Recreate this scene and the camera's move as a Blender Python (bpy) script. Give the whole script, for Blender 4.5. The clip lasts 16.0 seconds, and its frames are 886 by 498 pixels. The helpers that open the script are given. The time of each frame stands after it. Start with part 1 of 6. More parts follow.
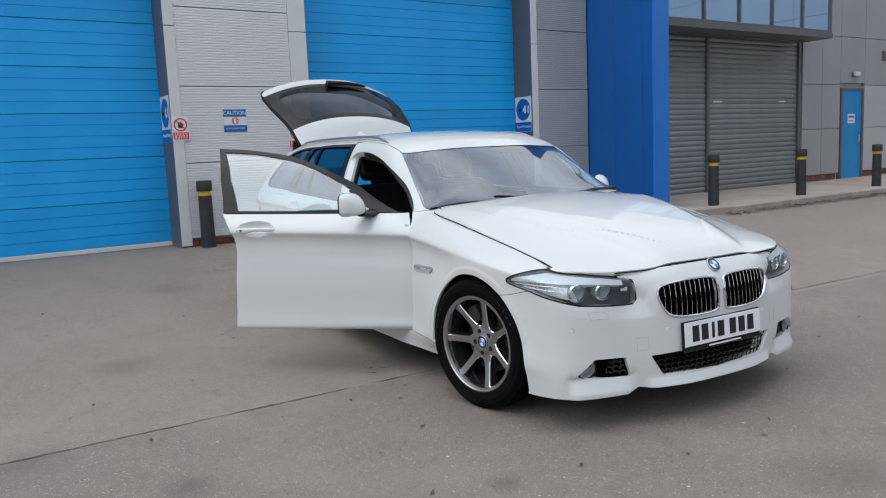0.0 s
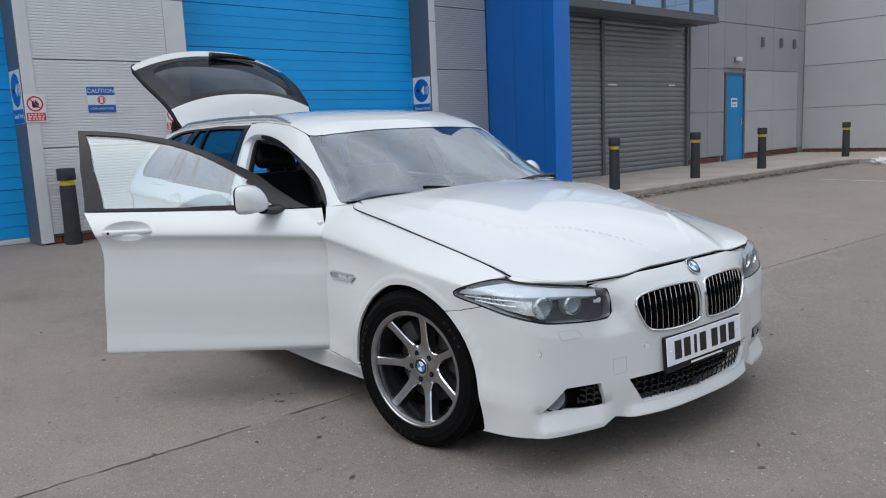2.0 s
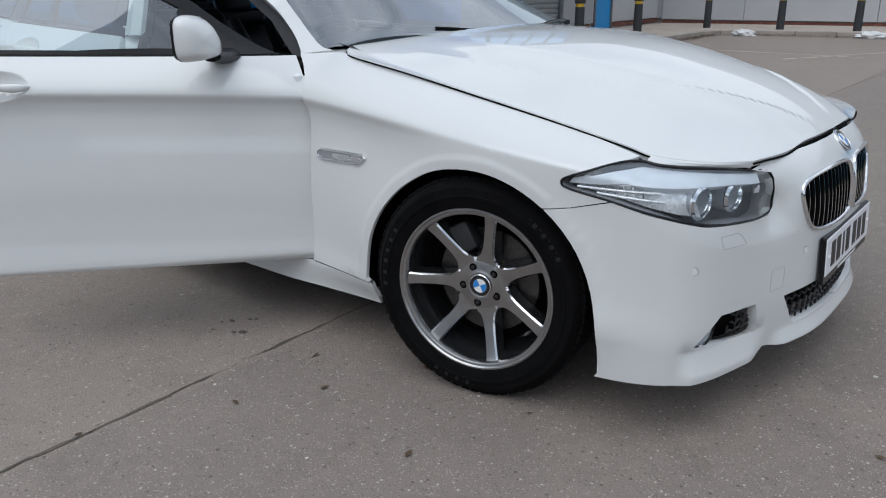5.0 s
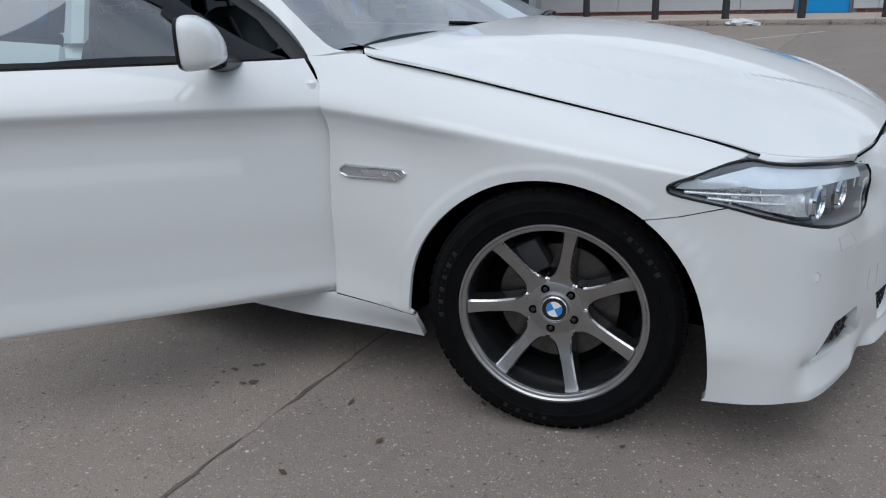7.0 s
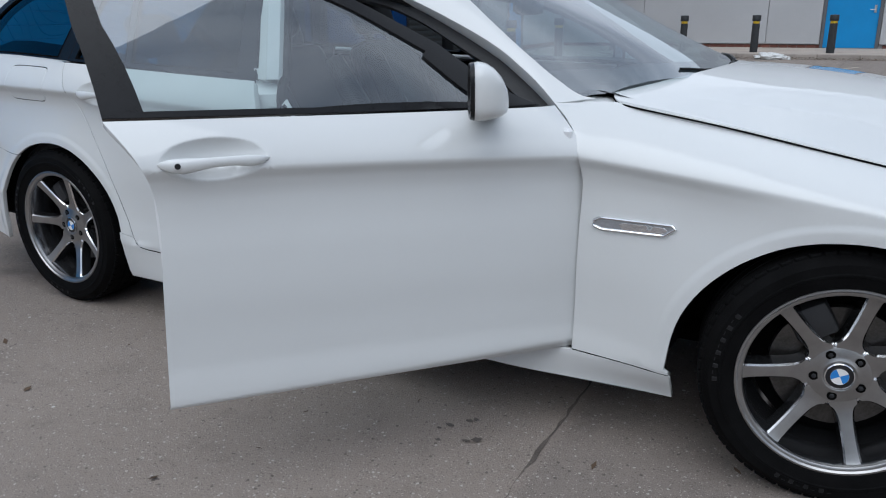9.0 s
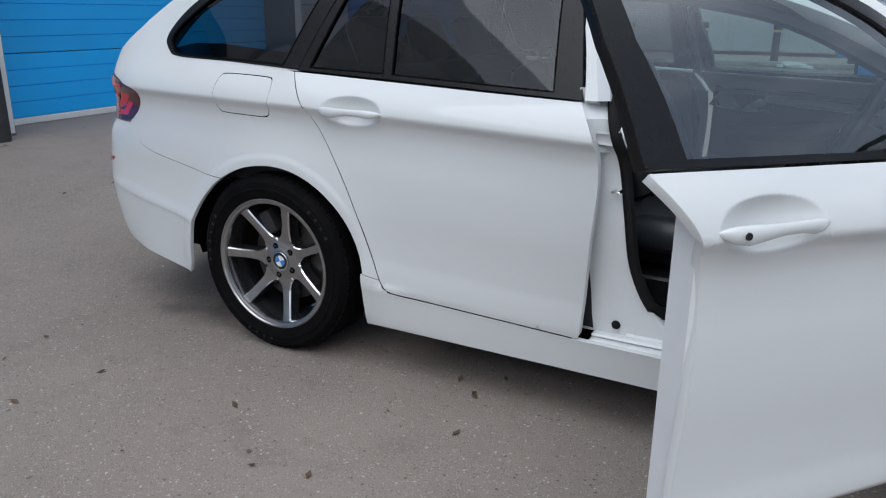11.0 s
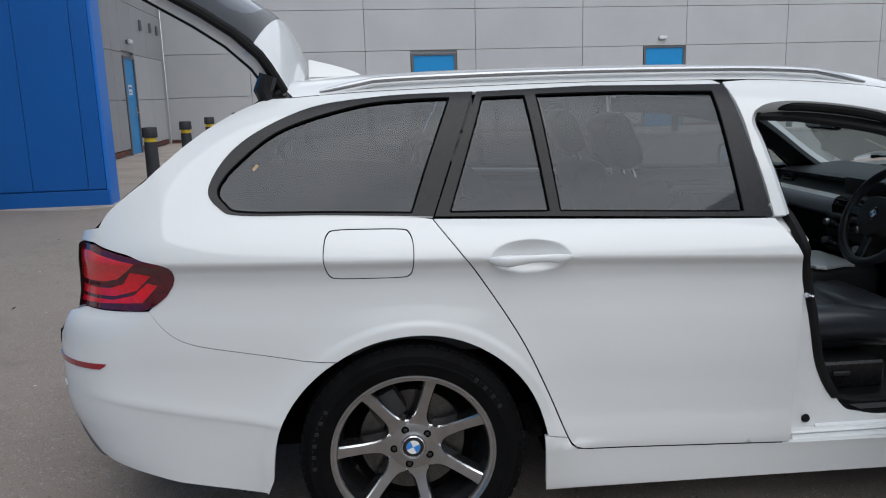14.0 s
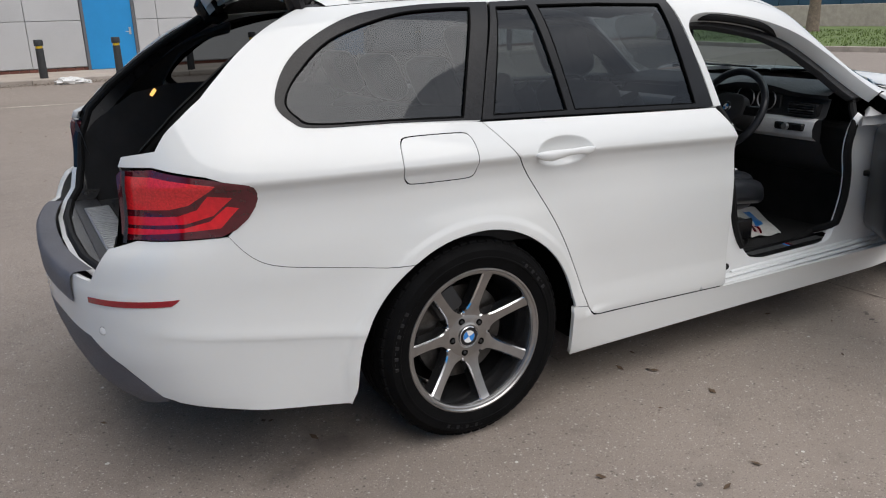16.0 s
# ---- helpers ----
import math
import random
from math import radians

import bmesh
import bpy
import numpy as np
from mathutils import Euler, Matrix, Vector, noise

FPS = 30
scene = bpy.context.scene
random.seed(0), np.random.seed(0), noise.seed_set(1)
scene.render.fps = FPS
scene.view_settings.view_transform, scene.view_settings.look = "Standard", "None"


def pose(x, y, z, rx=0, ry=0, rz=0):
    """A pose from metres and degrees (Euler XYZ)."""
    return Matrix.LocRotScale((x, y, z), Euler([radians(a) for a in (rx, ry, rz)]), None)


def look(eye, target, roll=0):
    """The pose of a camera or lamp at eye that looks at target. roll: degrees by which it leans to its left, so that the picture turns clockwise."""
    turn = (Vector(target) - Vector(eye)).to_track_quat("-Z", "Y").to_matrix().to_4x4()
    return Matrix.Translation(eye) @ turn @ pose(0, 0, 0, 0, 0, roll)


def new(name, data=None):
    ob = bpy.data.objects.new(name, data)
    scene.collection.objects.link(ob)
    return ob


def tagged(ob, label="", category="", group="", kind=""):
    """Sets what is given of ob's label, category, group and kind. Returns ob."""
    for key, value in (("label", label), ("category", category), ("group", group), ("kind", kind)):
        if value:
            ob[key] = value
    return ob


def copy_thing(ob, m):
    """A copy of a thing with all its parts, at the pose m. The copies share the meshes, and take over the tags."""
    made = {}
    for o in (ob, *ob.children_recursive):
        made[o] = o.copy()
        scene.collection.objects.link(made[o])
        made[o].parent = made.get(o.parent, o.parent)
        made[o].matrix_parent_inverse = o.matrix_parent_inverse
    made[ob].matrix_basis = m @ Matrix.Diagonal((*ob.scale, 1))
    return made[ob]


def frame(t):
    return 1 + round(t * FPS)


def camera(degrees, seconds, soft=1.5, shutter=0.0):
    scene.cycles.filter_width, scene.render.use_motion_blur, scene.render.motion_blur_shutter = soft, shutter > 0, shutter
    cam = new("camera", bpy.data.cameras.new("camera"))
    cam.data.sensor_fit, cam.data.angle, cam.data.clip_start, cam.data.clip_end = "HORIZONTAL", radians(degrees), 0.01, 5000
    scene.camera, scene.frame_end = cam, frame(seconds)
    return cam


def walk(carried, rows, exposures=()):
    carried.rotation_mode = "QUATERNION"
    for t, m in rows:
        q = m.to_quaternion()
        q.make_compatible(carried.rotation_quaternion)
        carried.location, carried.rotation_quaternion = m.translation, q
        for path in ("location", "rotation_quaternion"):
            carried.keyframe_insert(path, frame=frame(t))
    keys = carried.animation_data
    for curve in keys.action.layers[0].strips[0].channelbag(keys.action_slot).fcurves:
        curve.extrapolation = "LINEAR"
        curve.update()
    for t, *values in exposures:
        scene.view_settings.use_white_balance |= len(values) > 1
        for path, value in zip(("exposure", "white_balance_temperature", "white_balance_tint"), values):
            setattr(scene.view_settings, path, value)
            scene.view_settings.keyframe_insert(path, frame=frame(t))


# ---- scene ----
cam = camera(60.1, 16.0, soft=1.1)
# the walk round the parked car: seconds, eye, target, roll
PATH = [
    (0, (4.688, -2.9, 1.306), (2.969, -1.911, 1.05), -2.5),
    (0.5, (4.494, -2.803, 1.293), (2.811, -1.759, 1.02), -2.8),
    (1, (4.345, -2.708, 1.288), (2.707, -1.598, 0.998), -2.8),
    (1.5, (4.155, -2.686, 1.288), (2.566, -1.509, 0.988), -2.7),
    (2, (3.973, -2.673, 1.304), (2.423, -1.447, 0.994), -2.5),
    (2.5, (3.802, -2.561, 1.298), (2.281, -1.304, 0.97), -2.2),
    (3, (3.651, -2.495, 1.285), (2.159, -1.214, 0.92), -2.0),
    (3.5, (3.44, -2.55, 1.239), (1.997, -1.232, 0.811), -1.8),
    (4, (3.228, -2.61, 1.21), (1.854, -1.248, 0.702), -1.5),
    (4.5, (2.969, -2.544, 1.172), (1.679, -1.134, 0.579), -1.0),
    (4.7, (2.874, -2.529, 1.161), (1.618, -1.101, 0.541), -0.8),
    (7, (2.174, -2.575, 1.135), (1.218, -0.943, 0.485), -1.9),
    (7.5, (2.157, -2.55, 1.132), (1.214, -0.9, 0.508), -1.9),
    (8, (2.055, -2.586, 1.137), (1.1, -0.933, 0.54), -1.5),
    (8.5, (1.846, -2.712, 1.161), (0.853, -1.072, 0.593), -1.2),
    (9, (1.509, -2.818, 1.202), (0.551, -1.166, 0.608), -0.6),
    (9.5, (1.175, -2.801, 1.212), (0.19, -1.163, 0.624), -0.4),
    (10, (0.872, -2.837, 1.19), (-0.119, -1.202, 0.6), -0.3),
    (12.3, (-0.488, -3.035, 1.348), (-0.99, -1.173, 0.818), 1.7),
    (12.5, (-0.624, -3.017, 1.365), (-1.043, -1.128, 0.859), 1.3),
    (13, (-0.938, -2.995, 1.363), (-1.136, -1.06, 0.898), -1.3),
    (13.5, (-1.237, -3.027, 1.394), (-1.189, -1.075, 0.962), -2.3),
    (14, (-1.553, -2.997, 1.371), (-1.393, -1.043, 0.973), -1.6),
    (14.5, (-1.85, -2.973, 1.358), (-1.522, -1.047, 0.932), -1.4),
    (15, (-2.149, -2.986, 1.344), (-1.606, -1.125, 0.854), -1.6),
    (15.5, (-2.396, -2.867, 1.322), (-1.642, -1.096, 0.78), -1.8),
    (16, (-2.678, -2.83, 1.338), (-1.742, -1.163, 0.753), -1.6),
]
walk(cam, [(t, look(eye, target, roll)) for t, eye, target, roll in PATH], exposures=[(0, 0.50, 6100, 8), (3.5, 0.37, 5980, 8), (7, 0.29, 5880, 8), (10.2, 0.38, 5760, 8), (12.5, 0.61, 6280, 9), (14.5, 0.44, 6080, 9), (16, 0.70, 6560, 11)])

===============

YOUR OBJECTIVE:
Only lines with the string "objects" belong in your answer; copy each one.

ANSWER:
    ob = bpy.data.objects.new(name, data)
    scene.collection.objects.link(ob)
        scene.collection.objects.link(made[o])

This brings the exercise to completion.